** Start **
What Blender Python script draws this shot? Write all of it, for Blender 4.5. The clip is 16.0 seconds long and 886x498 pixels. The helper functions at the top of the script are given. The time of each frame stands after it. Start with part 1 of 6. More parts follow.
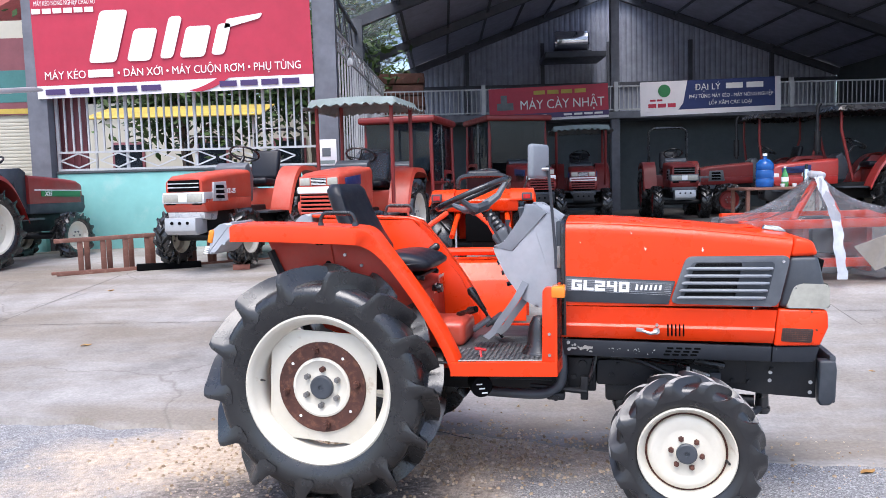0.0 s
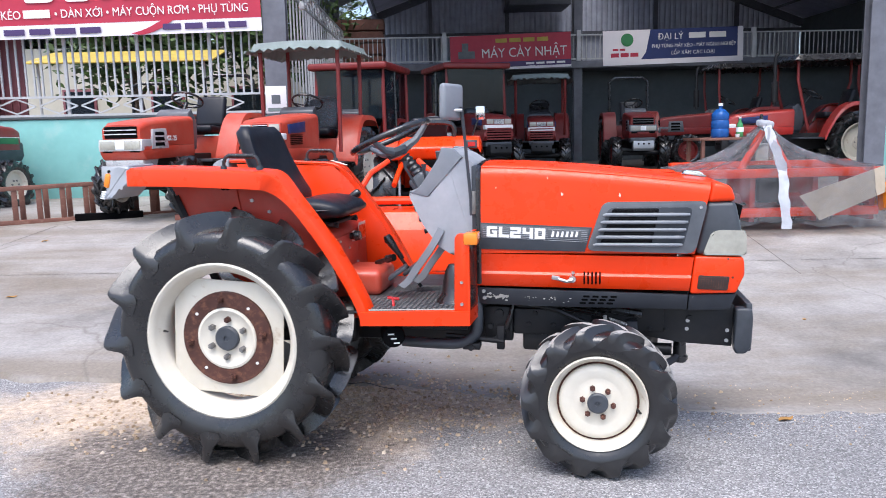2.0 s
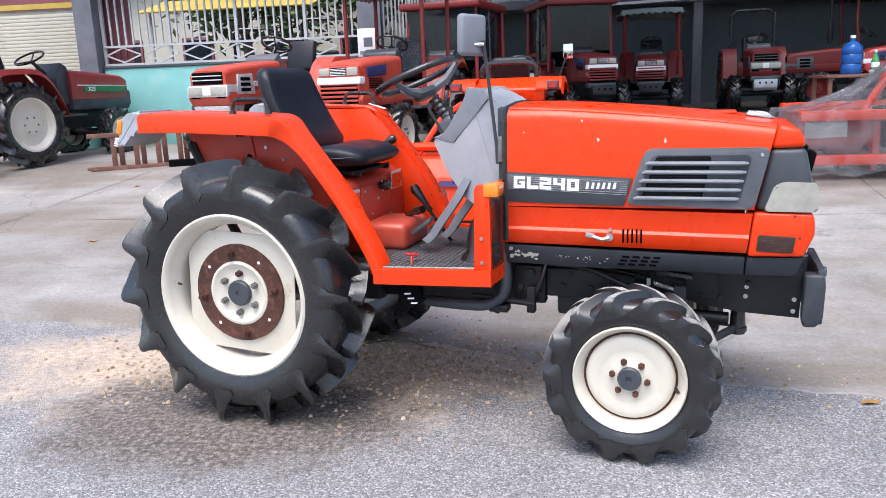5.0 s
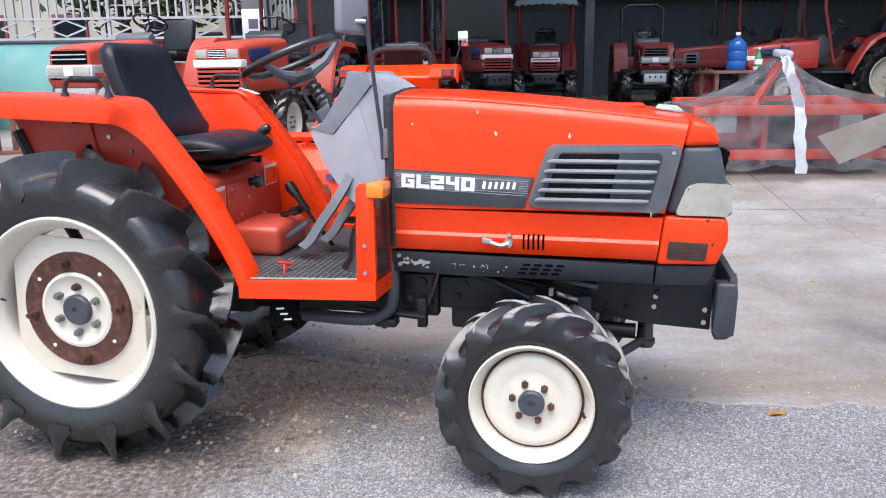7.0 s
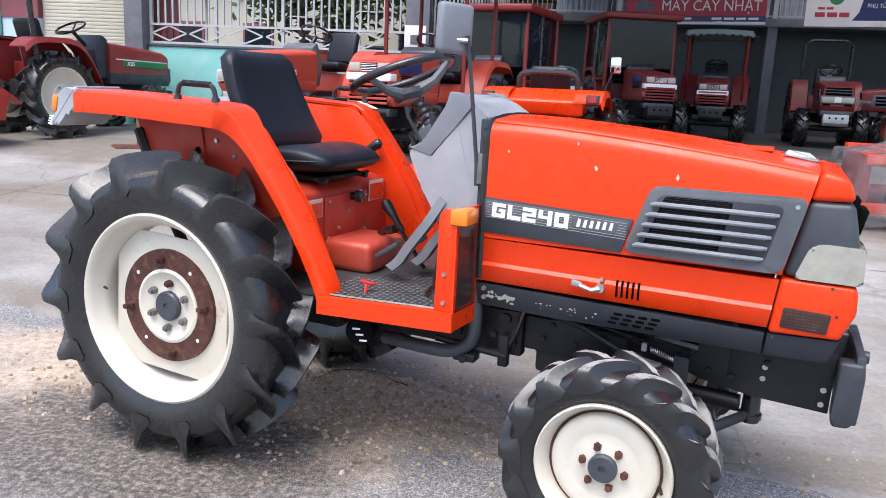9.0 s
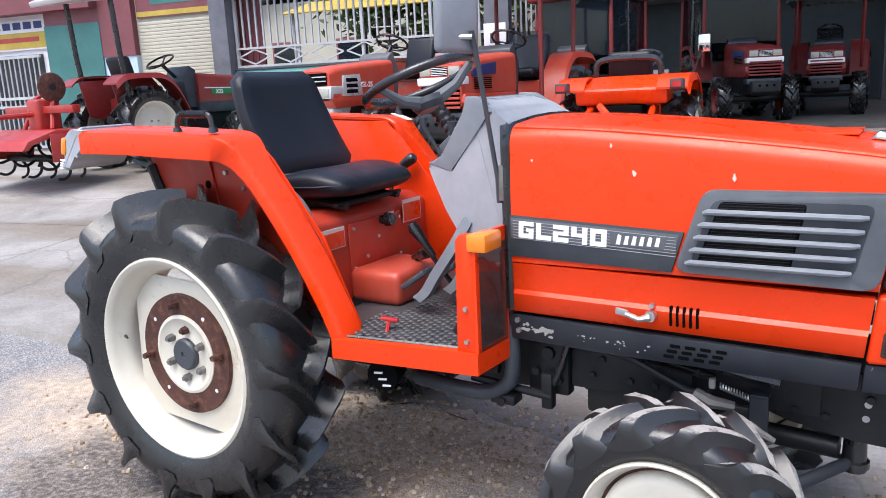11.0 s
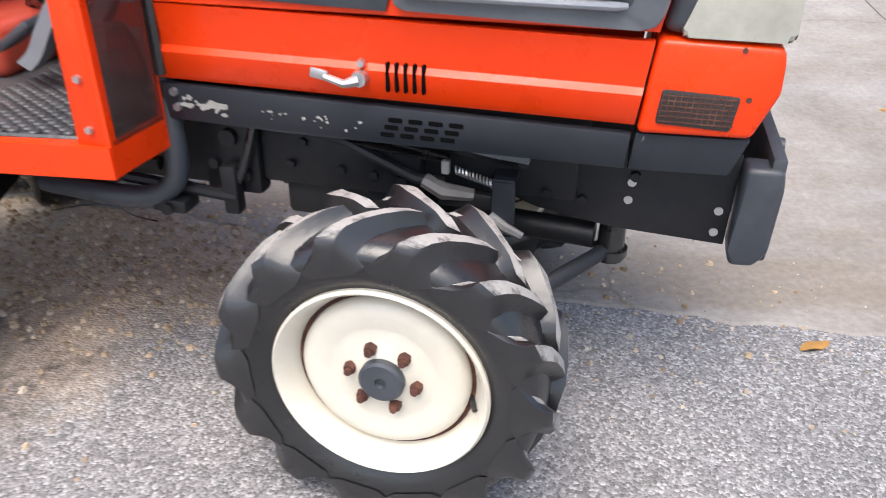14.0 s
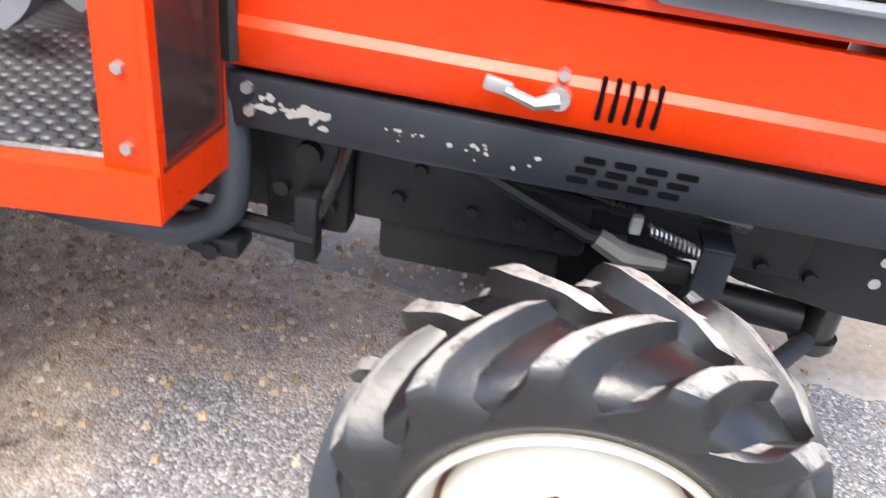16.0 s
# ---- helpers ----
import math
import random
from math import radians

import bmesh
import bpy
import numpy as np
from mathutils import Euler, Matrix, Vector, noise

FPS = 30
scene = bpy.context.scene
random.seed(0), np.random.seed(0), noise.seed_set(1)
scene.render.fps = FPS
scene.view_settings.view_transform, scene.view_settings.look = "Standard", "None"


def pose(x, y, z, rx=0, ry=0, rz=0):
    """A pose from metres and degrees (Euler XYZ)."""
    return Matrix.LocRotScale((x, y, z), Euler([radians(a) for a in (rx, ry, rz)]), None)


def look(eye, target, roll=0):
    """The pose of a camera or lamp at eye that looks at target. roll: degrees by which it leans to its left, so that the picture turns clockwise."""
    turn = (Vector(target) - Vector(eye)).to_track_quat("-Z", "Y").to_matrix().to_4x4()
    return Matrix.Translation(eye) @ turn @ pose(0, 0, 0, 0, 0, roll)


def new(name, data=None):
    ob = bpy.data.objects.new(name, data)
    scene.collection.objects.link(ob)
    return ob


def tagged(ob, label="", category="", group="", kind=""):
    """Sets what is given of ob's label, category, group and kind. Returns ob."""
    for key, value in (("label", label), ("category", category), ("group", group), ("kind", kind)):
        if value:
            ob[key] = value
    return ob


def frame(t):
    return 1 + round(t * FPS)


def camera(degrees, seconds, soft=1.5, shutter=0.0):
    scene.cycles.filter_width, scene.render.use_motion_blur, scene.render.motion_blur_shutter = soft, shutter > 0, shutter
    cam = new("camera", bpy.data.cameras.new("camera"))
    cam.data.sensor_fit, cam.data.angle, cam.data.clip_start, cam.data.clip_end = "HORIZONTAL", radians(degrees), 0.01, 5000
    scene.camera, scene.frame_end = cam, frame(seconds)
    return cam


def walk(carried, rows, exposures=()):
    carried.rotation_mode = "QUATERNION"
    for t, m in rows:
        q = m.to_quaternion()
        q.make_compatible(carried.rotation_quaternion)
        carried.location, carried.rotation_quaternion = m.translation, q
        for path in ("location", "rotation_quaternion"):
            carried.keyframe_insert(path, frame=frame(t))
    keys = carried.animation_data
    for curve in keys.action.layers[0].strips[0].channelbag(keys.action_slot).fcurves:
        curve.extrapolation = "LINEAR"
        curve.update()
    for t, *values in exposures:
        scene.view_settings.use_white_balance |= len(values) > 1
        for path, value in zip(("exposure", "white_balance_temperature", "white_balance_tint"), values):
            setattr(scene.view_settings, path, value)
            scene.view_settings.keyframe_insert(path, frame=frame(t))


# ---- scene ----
cam = camera(59.9, 16.0, 0.5, 0.35)
METRES, EYE, TILT, LEAN, TURN = 3.55, 1.445, -4.8, 1.5, 0.0
ROWS = [
    (0.0, 0.0, 0.0, 0.0, 0.0, 0.0, -0.0),
    (0.5, 0.0008, -0.0011, -0.0006, -0.07, -0.4, 0.0),
    (1.0, 0.0099, 0.0038, -0.011, -0.97, -1.7, 0.03),
    (1.5, 0.0547, 0.0136, -0.0077, -1.63, -2.64, 0.03),
    (2.0, 0.0735, 0.0367, -0.0084, -2.18, -3.55, -0.06),
    (2.5, 0.0918, 0.0931, -0.0044, -3.71, -3.8, -0.48),
    (3.0, 0.1103, 0.1167, -0.0053, -0.26, -4.56, -1.49),
    (3.5, 0.1499, 0.1233, -0.0079, 5.38, -6.1, -2.57),
    (6.0, 0.1872, 0.1398, -0.0047, 5.28, -8.28, 1.72),
    (6.5, 0.1824, 0.1797, -0.0052, 2.68, -8.84, 1.48),
    (7.0, 0.1905, 0.2336, -0.0022, -0.88, -8.39, -0.71),
    (7.5, 0.2268, 0.2592, 0.0065, 4.32, -7.15, -2.08),
    (8.0, 0.2451, 0.2731, 0.0089, 9.14, -6.79, -3.64),
    (8.5, 0.2497, 0.2767, 0.009, 10.62, -6.95, -5.47),
    (9.0, 0.2486, 0.2818, 0.006, 11.16, -7.5, -5.13),
    (11.5, 0.3208, 0.417, 0.0249, 19.8, -7.88, 0.21),
    (12.0, 0.3381, 0.4309, 0.018, 16.83, -8.77, 0.66),
    (12.5, 0.3432, 0.439, 0.0106, 13.67, -12.13, 1.46),
    (13.0, 0.3433, 0.4508, 0.0022, 10.85, -16.18, 1.07),
    (13.5, 0.3298, 0.4996, -0.0079, 6.52, -20.42, -0.14),
    (14.0, 0.3111, 0.5713, -0.0162, 1.08, -24.91, -1.93),
    (14.5, 0.3158, 0.6406, -0.0329, -0.83, -27.76, -3.85),
    (15.0, 0.3062, 0.6845, -0.0384, 1.58, -28.55, -5.4),
    (15.5, 0.2604, 0.6957, -0.0443, 0.87, -28.85, -7.36),
    (16.0, 0.2029, 0.7114, -0.0344, -3.44, -27.73, -7.75),
]
walk(cam, [(t, pose(0, 0, EYE, TILT, LEAN, TURN) @ pose(METRES * x, METRES * y, METRES * z, 90 + pitch, roll, yaw)) for t, x, y, z, yaw, pitch, roll in ROWS], exposures=((0.0, 1.1, 6050, 12), (3.5, 1.0, 6150, 11), (9.0, 1.0, 6200, 11), (12.0, 1.02, 6250, 10), (13.5, 1.1, 6600, 10), (14.5, 1.22, 6650, 10), (15.2, 1.36, 6650, 10), (16.0, 1.66, 6700, 10)))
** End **
Exercise requirements
Transcribe the opening line of the listing above, please, and every line after it through the line with "# ---- helpers", word for word, without pictures.

Final answer
What Blender Python script draws this shot? Write all of it, for Blender 4.5. The clip is 16.0 seconds long and 886x498 pixels. The helper functions at the top of the script are given. The time of each frame stands after it. Start with part 1 of 6. More parts follow.
0.0 s
2.0 s
5.0 s
7.0 s
9.0 s
11.0 s
14.0 s
16.0 s
# ---- helpers ----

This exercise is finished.